Numerous glacial meltwater channels occur in the area between Ingram and Alwinton.

===Peat===
Large parts of the national park's uplands are blanketed by peat.

=== Alluvium ===
The floors of the main river valleys are formed by alluvium, sand, silts and gravel laid down by rivers and streams. River terraces are evident along the Tyne valley and three terraces are developed along that of the River Tweed.
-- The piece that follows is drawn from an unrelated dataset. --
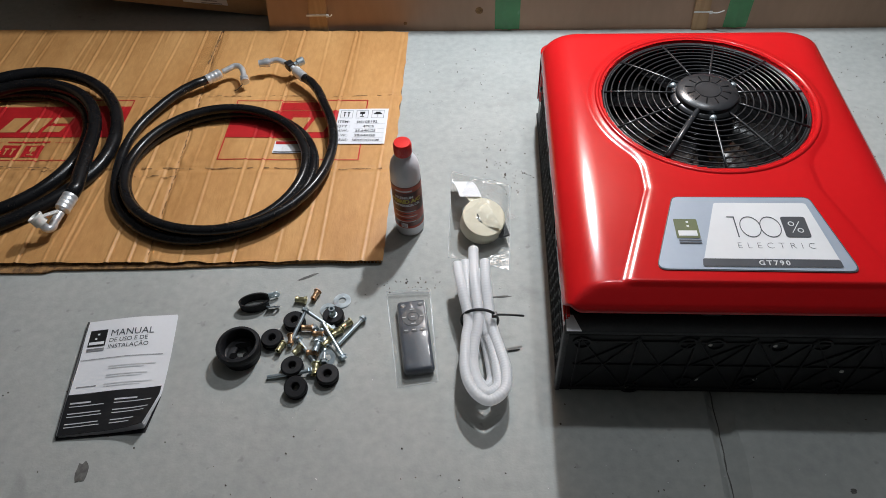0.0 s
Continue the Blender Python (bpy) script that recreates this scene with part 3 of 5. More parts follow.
# ---- flattened cardboard ----
def cardboard():
    c = thing("flattened_carton", "flattened orange-brown corrugated carton with red print and creases", "cardboard", (0, 0, 0))
    rng = random.Random(11)
    lines = []
    x = -0.99
    while x < 0.05:
        lines.append((x, rng.uniform(0.3, 1.1), rng.uniform(-0.03, 0.03), rng.uniform(0.0, 0.5)))
        x += rng.choice((0.02, 0.034, 0.05, 0.065, 0.085))
    nx, ny = 500, 110

    def height(px, py):
        h = 0.0
        for lx, s, lean, ph in lines:
            d = px - lx - lean * (py - 0.4)
            if abs(d) < 0.012:
                live = max(0.0, min(1.0, 1.4 * noise.noise((lx * 40, py * 3.2, 2)) + 0.75))
                h += 1.35 * s * live * (0.0016 * math.exp(-(d / 0.0022) ** 2) - 0.0011 * math.exp(-((d - 0.004) / 0.0022) ** 2))
        for fy in (0.505, 0.29):
            d = py - fy - 0.004 * noise.noise((px * 9, fy, 0))
            h -= 0.0022 * math.exp(-(d / 0.003) ** 2) - 0.0012 * math.exp(-((d + 0.007) / 0.004) ** 2)
        d = px + 0.366 - 0.055 * (0.72 - py) - 0.004 * noise.noise((py * 12, 5, 0))
        h -= 0.003 * math.exp(-(d / 0.003) ** 2)
        h += 0.0022 * noise.noise((px * 5, py * 5, 1)) + 0.0012 * noise.noise((px * 22, py * 14, 3))
        # crumpled crossing of the folds
        for qx, qy in ((-0.36, 0.285), (-0.52, 0.285), (-0.36, 0.505), (-0.62, 0.29)):
            q = math.hypot(px - qx, py - qy)
            if q < 0.09:
                h += 0.004 * noise.noise((px * 60, py * 60, 4)) * (1 - q / 0.09)
        return h

    def sheet(name, z, wide, thick, seed, mat):
        rows = []
        bm = bmesh.new()
        for j in range(ny + 1):
            v = j / ny
            row = []
            for i in range(nx + 1):
                u = i / nx
                x0 = -0.918 - 0.082 * v - wide[0]
                x1 = 0.062 - 0.004 * v + wide[1]
                y0 = 0.052 + 0.022 * u - wide[2] + 0.003 * noise.noise((u * 30, seed, 0)) * (1 - v)
                y1 = 0.757 - 0.020 * u
                x = x0 + (x1 - x0) * u + 0.004 * noise.noise((v * 26, seed, 5)) * (abs(u - 0.5) * 2) ** 8
                y = y0 + (y1 - y0) * v + 0.003 * noise.noise((u * 26, seed, 9)) * (abs(v - 0.5) * 2) ** 8
                row.append(bm.verts.new((x, y, z + height(x, y))))
            rows.append(row)
        for a, b in zip(rows, rows[1:]):
            for i in range(nx):
                bm.faces.new((a[i], a[i + 1], b[i + 1], b[i]))
        return part(name, bm, mat, c, smooth=True)

    sheet("top_layer", 0.0105, (0, 0, 0), 0, 1, CARD)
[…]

Terraces are also developed along the course of the Till, Aln, Coquet, Font, Wansbeck and Breamish.

==Geological conservation and protection==
Northumberland National Park Authority engaged the British Geological Survey to carry out a geodiversity audit of the national park and the subsequent publication in 2007 of a geodiversity action plan was the first for any national park in the UK. It identified 38 geodiversity sites in addition to existing designated sites.